In truth, "Catalyst" is created by Amd, the owner of ATI-type (radeon) video chipsets and video cards. 

As for why it suddenly quit?  Do you have the abomination "automatic updates" enabled?  If you do-- one or more of those "updates" likely screwed your basic settings, or overlaid the registry entries with "updates".  I've seen that happen only too frequently--- and "update" crashing a previously working piece of hardware.

First thing I'd have tried, would be to disconnect the projector so as to see the screen, and check the video settings-- or better still, enable both the projector AND the laptop's screen.  Most laptop screens these days, if the resolution is too large, simply go into a "pan and scan" mode, and you can drag the part of the screen that's not visible-- into visibility.

Barring that?  Booting into safe mode, and DELETING the projector entry, to let windoze re-find it often cures a multitude of ills-- in fact, sometimes you don't even need safe mode-- go into the device manager and enable "hidden devices" so you can see all those entries of things not currently attached.  Delete the offending/non-functional device.  Then disconnect, and re-connect it, to let the wizard stupid re-install it.  If you don't have your driver's disk, and it asks?  Point to the windoze SYSTEM32 directory-- or if you have one, a DRIVERS (under WINDOWS) directory.

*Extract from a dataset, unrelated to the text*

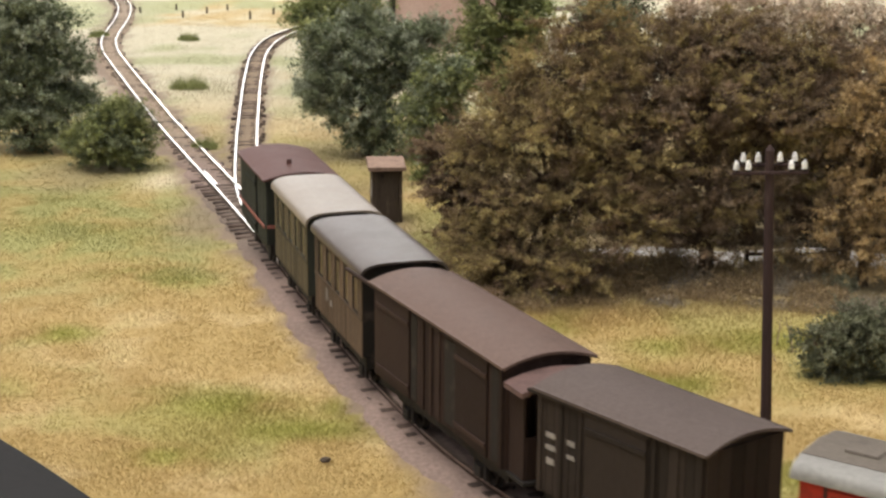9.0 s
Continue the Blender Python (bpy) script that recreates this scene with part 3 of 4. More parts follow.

9 of 10 times, re-installing the damn drivers fixes things that are now broken, but worked previously....

...stupid windoze.  ::)
Sometimes, the real journey can only be taken by making a mistake.

my webpage-- alas, Cox deleted it--dead link... oh well ::)

Sibling DavidH

Sounds like a whole lot of useful advice, Bob.  I'll plug the projector in here at home and see what happens. Thanks!

Sibling Zono (anon1mat0)

You bring up a valid point, I am very much an AMD/ATI user and indeed the bloody catalyst window is so big that it doesn't fit in a low resolution (which is what you get when things go wrong).
Sibling Zono(trichia Capensis) aka anon1mat0 aka Nicolás.

PPPP: Politicians are Parasitic, Predatory and Perverse.